(…) Dentro daquilo que é pequeno existe algo ainda mais pequeno que quer saltar para fora, e dentro daquilo que é grande existe algo ainda maior que o quer manter prisioneiro.”
Helena Ferrante, A amiga genial, 2° volume
Regina Sardoeira
Quando li esta frase, inserta no livro de Helena Ferrante, num contexto bastante ambíguo, tive necessidade de a transcrever.
A obra narra, com imensos pormenores e grande profundidade, a vida de duas crianças, depois jovens e, mais tarde, adultas ( é uma tetralogia) nascidas num bairro pobre de Nápoles e, cada uma a seu modo, ávidas por romper os limites territoriais e, com esse acto, ampliar as suas possibilidades, dar vazão aos sonhos e ambições que as animam desde sempre.
A autora não permitiu até hoje que lhe devassassem os dados biográficos e, por isso, pouco se sabe acerca dela sendo o próprio nome considerado um pseudónimo.
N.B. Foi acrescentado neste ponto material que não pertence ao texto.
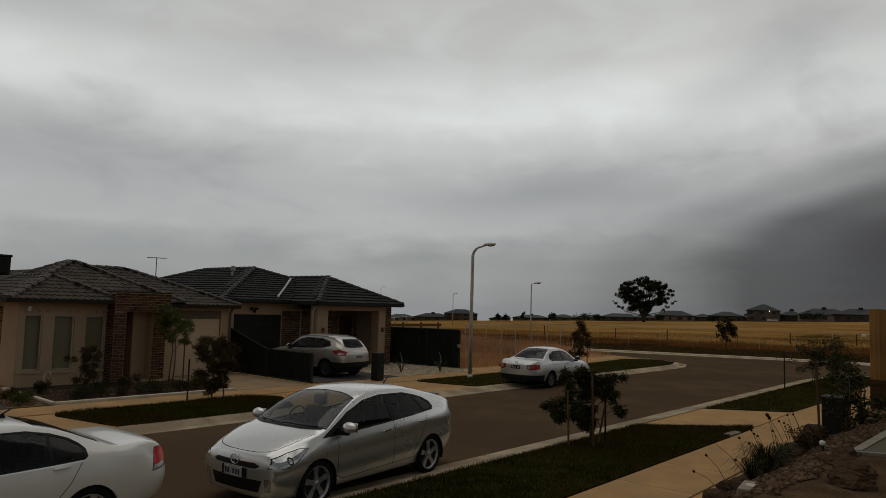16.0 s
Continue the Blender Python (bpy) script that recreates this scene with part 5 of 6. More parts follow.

Contudo, Elena Ferrante revela um conhecimento minucioso e íntimo acerca da cidade de Nápoles e da vida das classes baixas, a partir da segunda metade do século XX, o que me faz crer, enquanto leitora, estar perante uma autobiografia.
Vou, aproximadamente, a meio da tetralogia e da saga existencial das duas amigas, Lila e Lenú, pelo que é demasiado cedo para tecer comentários; porém, esta frase, proferida por uma delas, em diálogo, prendeu a minha atenção.
O grande e o pequeno, estas duas dimensões criadas pelo homem para quantificar tudo o que é passível de ser reduzido a estritas grandezas, capazes de estabelecer as mais diversas hierarquias; e contudo, o pequeno oculta uma realidade mais pequena ainda e até ao infinito, e o grande algo de maior e, possivelmente, até ao infinito também. Dois infinitos, portanto, unidos ou coincidentes num ponto, também ele infinito!
Mas o pequeno, se o considerarmos de forma particular, serve de revestimento, de abrigo (ou de cárcere) a qualquer coisa mais pequena ainda, cuja pequenez quer vencer os limites , expondo-se, ampliando-se, destruindo a pequenez original, podendo tornar-se grande. Só que o facto de poder transformar -se em grande não anula os obstáculos, pois essa nova condição gera diferentes qualidades: e então, dentro daquilo que é grande nasce algo maior ainda que deseja aprisionar a sua própria grandeza!
Interpretando a citação ao pé da letra, e sem qualquer articulação com a trama do livro de Elena Ferrante, percebo que a vida, em todas as suas formas, contém esta dicotomia, traduzida na ânsia de fender a carapaça, libertando a energia contida num invólucro diminuto (porque afinal a pequenez do que está dentro do pequeno não o é, de facto) e, na dimensão oposta, o grande, tendo em si forças maiores do que ele próprio, reprime essa grandeza oculta com receio de ser aniquilado no processo.
Estas duas dimensões, parecendo conflituar, encerram a mesma característica: a necessidade de preservar a pequenez já que dar vazão ao seu impulso íntimo tenderá a destruir-lhe a efectividade (mesmo pequeno, o ser existe integralmente) e, em simultâneo, o grande fará os possíveis para que a força (maior do que ele próprio e nele aprisionada) não fenda as fronteiras e o destrua. Em ambos os casos está presente o mal que , ao longo dos tempos, impede a humanidade de evoluir: o medo.
O medo trava a acção dos homens por razões múltiplas mas, essencialmente, pela incapacidade de enfrentar o novo que, enquanto tal, é sempre desconhecido, potencialmente aterrador. O medo faz com que o pequeno se encolha mais e mais na sua concha, incapaz de se encarar, daí em diante, sem abrigo; o medo paralisa a força oculta do grande que não deseja ver sair de si próprio um adversário poderoso. E é por essa razão que a passagem dos séculos e as aparentes voltas e reviravoltas da história – aquilo a que se chama evolução – não tiveram poder para revestir de verdadeira grandeza a humanidade.
Contenção, abrigo, parcimónia, auto defesa (até perante si mesmo) são expressões do medo, bloqueiam a energia do pequeno e do grande, afinal unidos. Esta comum propriedade anula as diferenças de grau, já não podemos falar em pequeno e grande , ambos implicados numa luta contra si próprios que os faz conter-se e anular-se numa incapacidade de desocultação.
Penetrando, deste modo, nas linhas um pouco obscuras da frase que me serve de epígrafe, concluo que a humanidade se vem arrastando numa espécie de torvelinho sem fim à vista, e não creio que exista qualquer solução capaz de redimi-la. E de nada importará ser pequeno ou grande visto que um e outro se degladiam, de si para si mesmos, de modo perene e insuperável.